Le début, et non la fin, des représailles armées
Michael Milshtein, analyste israélien au Moshe Dayan Center for Middle Eastern Studies, a déclaré qu’indépendamment des déclarations officielles du nouveau régime concernant les enquêtes sur les meurtres, ou du fait que son chef, Al-Sharaa, porte aujourd’hui des vêtements civils, c’est bien son groupe rebelle qui massacre ses anciens ennemis alaouites.

« Je ne pense pas qu’il soit important qu’il porte des costumes et des cravates.
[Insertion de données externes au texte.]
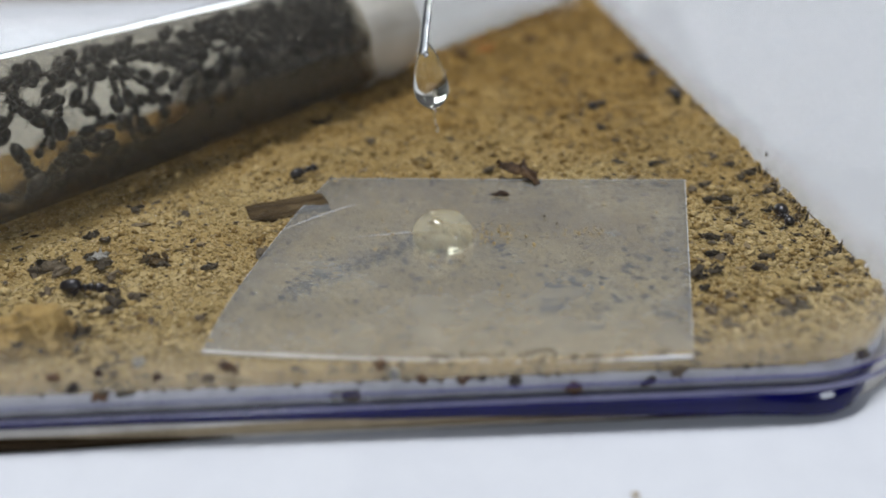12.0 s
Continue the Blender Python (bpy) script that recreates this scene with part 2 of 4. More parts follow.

Il a peut-être lui-même un peu changé, mais vous avez vu ses hommes en action lors du massacre d’il y a trois semaines », a déclaré Milshtein. « Ce sont les mêmes personnes ; dans l’ensemble, rien n’a changé. »
Milshtein pense que la violence contre les Alaouites — et potentiellement contre d’autres minorités syriennes — n’est pas encore terminée.
« Les tensions sont profondes en Syrie et on peut dire qu’il n’y a pas de véritable lien entre les différents groupes du pays : Quel est le lien entre les Kurdes, les Sunnites et les Alaouites ? La Syrie, comme beaucoup d’autres pays de la région, a survécu parce qu’elle a été soumise à une dictature très dure pendant des décennies ».
« Le nouveau régime a agi comme s’il avait résolu les problèmes en massacrant 1 500 personnes, mais à l’heure actuelle, la rédaction d’une constitution fait l’objet d’un conflit majeur à Damas. Personne n’est d’accord sur ce sujet, ni sur l’avenir de la Syrie en général », a-t-il ajouté.